Jun 9 2007, 09:15 PM
I was wondering how to code a line or arrow to point in a direction ( N, NE, E, ..) based on a number in degrees (0-360)
Thanks for any help
Jun 10 2007, 07:29 AM
A while back, I modofied code for a Round Analog Clock
which could be modified to do the very thing you're asking about.
Some considerations will have to cope with changing the rotational pivot point from the end of a line control to the center of a line control. Or you could just invert the math for a second line control to give the appearance of a single solid line that rotates on it's center.
Allow me to find some time (and the old code) and see what may be derived.
Jun 10 2007, 10:09 AM
To what degree of precision does it need to be? In other words, does it need to point to one of 16 points; 1 of 32 points; one of 64 points; etc . . . ????
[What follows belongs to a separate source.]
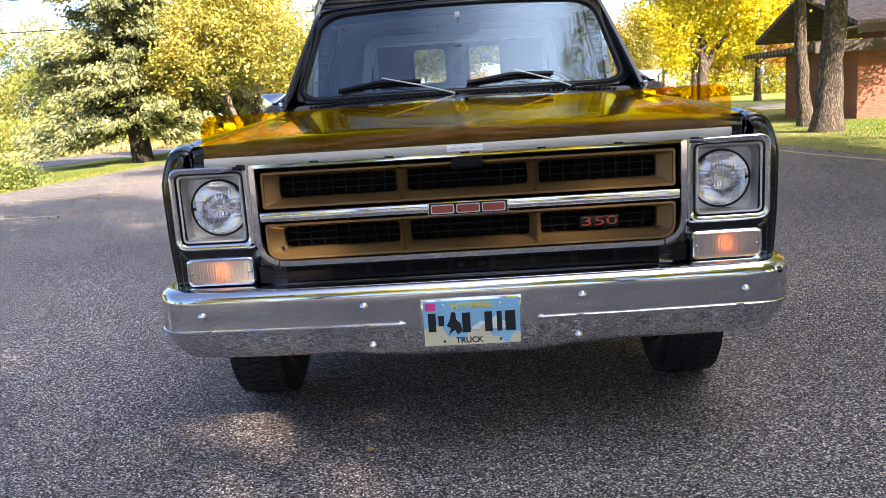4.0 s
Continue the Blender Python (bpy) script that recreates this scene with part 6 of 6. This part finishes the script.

Attached is a simple one of 16 points . . . (It's in Access 97 and will convert nicely to anything above that. It's image based and does not employ vector math or line controls.)
Jun 10 2007, 11:04 AM
And here's one with 32 point precision . . . (also in Access 97)
Jun 10 2007, 11:41 AM
Thanks, thats exactly what I'm looking for.
Jun 10 2007, 01:30 PM
Mark's solution requires the use of (quite a few!) images.
You can create a compass using a line control and some basic Trigonometry functions.
The line control has a height and width element which can equate to the two sides of a right angled triangle, with the pointer/needle being the hypotenuse.
Here is a quick example. It's not as pretty as Mark's but you can enter any integer degree value between 0 and 360.
Jun 10 2007, 02:12 PM
Hi D, I considered doing the trig thing too, but it would not gracefully allow the "line" to rotate on a centered pivot point, like the needle on a real compass. Making it look more like a clock-type compass than a needle compass. However, your trig'd code is pretty darn squeaky clean. Your's is also a much smaller file size. Nice work!
Jun 10 2007, 03:53 PM
Thanks for the kind words! I wondered about the 'tail' of the needle too. I thought about coding a couple of extra lines to form the 'point' of the arrow, but I thought I had better leave something for the OP to do.
Here's a modified version that uses another line as the reverse half of the needle. I just call the fSetPointer function again and add 180 degrees to the degrees passed to the main pointer.
I adjusted the fSetPointer function to accomodate degree values up to 540 (360 + 180) and to accept a length parameter so that it's easy to make the reverse end shorter so that it's more obvious.
I'm still leaving the coding of any arrow points to the OP though!